The higher mRNA expression level of K-RAS in the peripheral blood and tissue samples of the NSCLC patients compared to that of the healthy subjects was another main finding of the present study. In addition, both K-RAS protein and mRNA were detected in more people with NSCLC than in healthy subjects. These findings suggest that K-RAS can be considered a serum and tissue biomarker in NSCLC patients. K-RAS, an intracellular guanine nucleotide-binding protein or G-protein, belongs to the family of small GTPases, controlling multiple cellular functions such as proliferation, motility or survival, and apoptosis (33). K-RAS mutations are not only the most frequent oncogene aberrations in patients with lung cancers, but the role of the K-RAS oncogene in NSCLC remains unknown (34). It has been previously reported that K-RAS mutations are strictly associated with specific clinical features, such as clinical background, pathological characteristics, and predictive or prognostic implications (35). It has recently been suggested that the expression changes of genes affected by K-RAS mutations have higher prognostic relevance than the primary genetic alteration. So, secondary effects of a mutation are prominent and can be used as a prognostic signature in lung cancer (36). Therefore, the expression changes of the K-RAS gene and protein in the peripheral and blood samples were investigated in this study. Since it has been recently shown that oncogenic K-RAS induces lung tumorigenesis through different molecular mechanisms, such as miRNA modulation (7), the expression and existence of 3 aforementioned miRNAs miRNA-128, miR-335-5p, and miR-1254 were also investigated. MiRNA-30c and miRNA-21 levels have been shown to significantly elevate in NSCLC patients’ tissues at early stages compared to normal lung tissues and in plasma from the same patients.

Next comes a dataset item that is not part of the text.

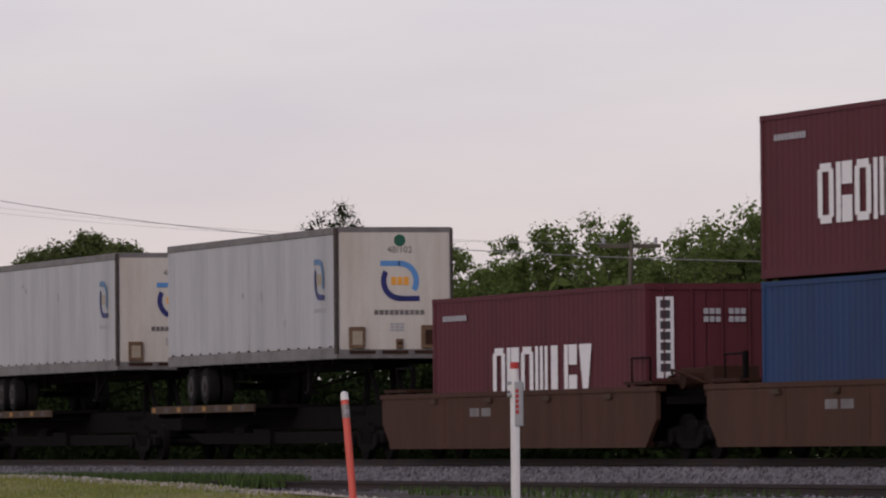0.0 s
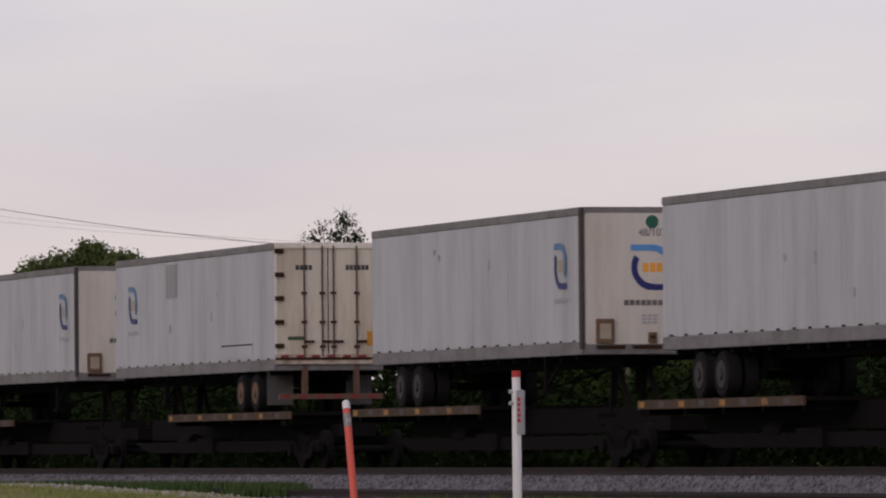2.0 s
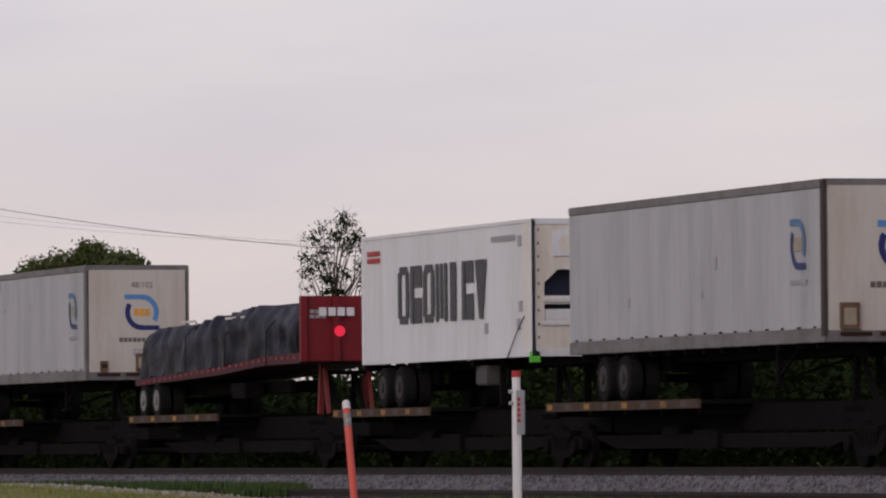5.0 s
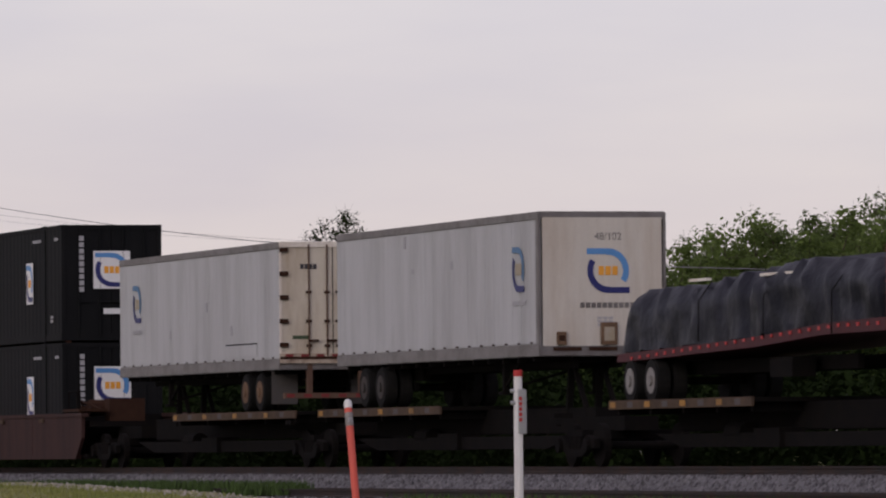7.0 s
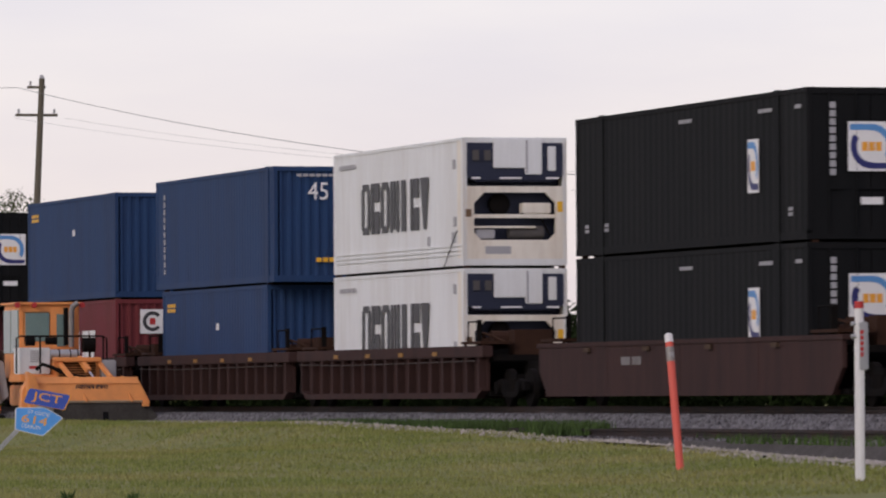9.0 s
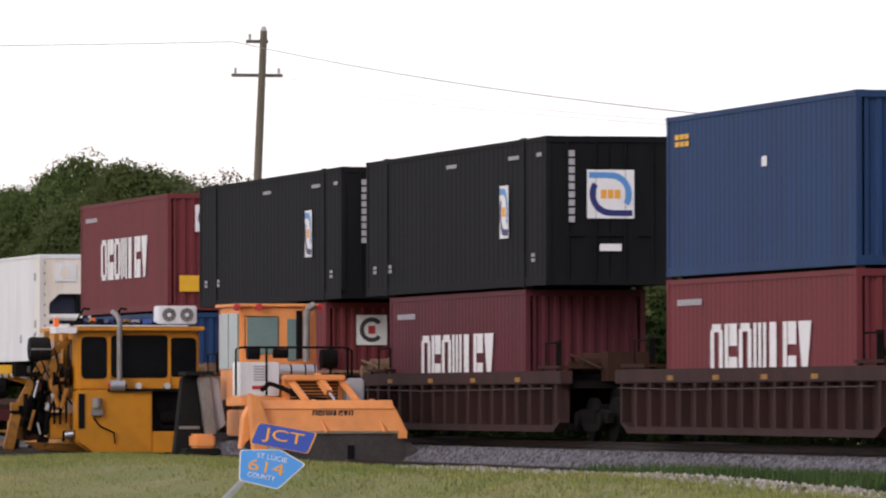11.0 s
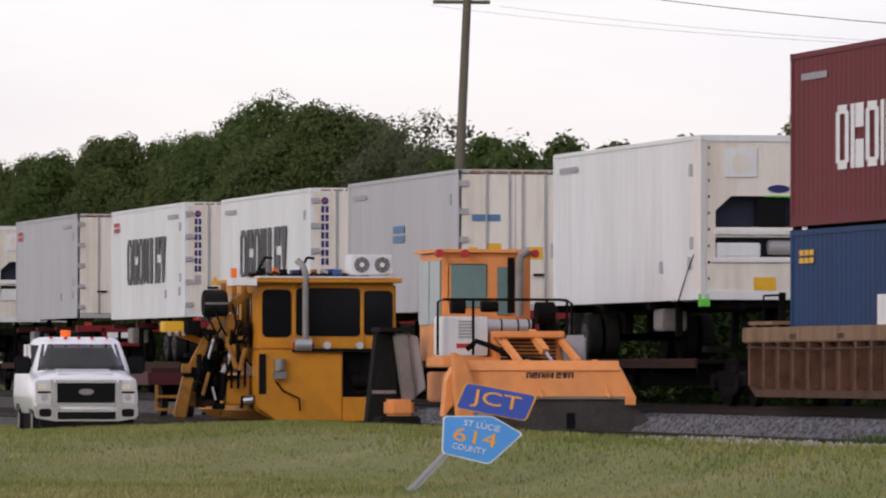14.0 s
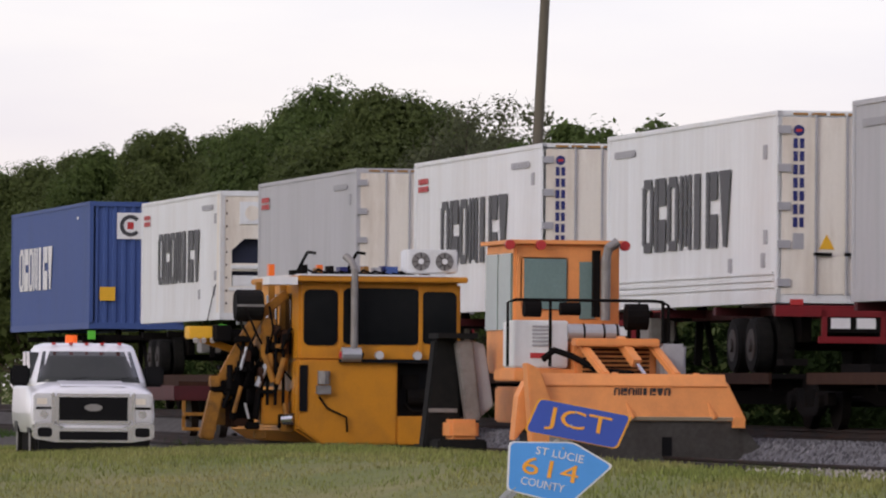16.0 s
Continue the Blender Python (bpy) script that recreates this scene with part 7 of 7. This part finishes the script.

Another major finding of the present study was the higher mRNA expression level of VEGF and the lower expression of miR-128b in the peripheral blood and tissue samples of NSCLC patients compared to healthy subjects. Unlike miRNA-128b, both VEGF protein and mRNA were also detected in more people with NSCLC than in healthy subjects. These findings suggest that VEGF can be considered a serum and tissue biomarker in patients with NSCLC (9). This study reported that the expression level of miR-128 is significantly downregulated in NSCLC tissues and cells and is significantly correlated with NSCLC pathological grading and lymph node metastasis. These findings showed that down-regulation of miR-128 may inhibit VEGF expression in NSCLC tissue and peripheral blood. The over-expression of miR-128 has been shown to inhibit VEGF-C expression in NSCLC cells (9).
5.1. Conclusions
The data obtained from the current study show that miR-335-5p, miR-1254, and miR-128 can play a role in NSCLC pathogenesis and tumorigenesis, at least in part, by modulation of proliferation, migration, and angiogenesis via targeting VEGF and K-RAS signaling pathways. K-RAS and VEGF may be target genes for miR-335-5p, miR-1254, and miR-128 in NSCLC patients.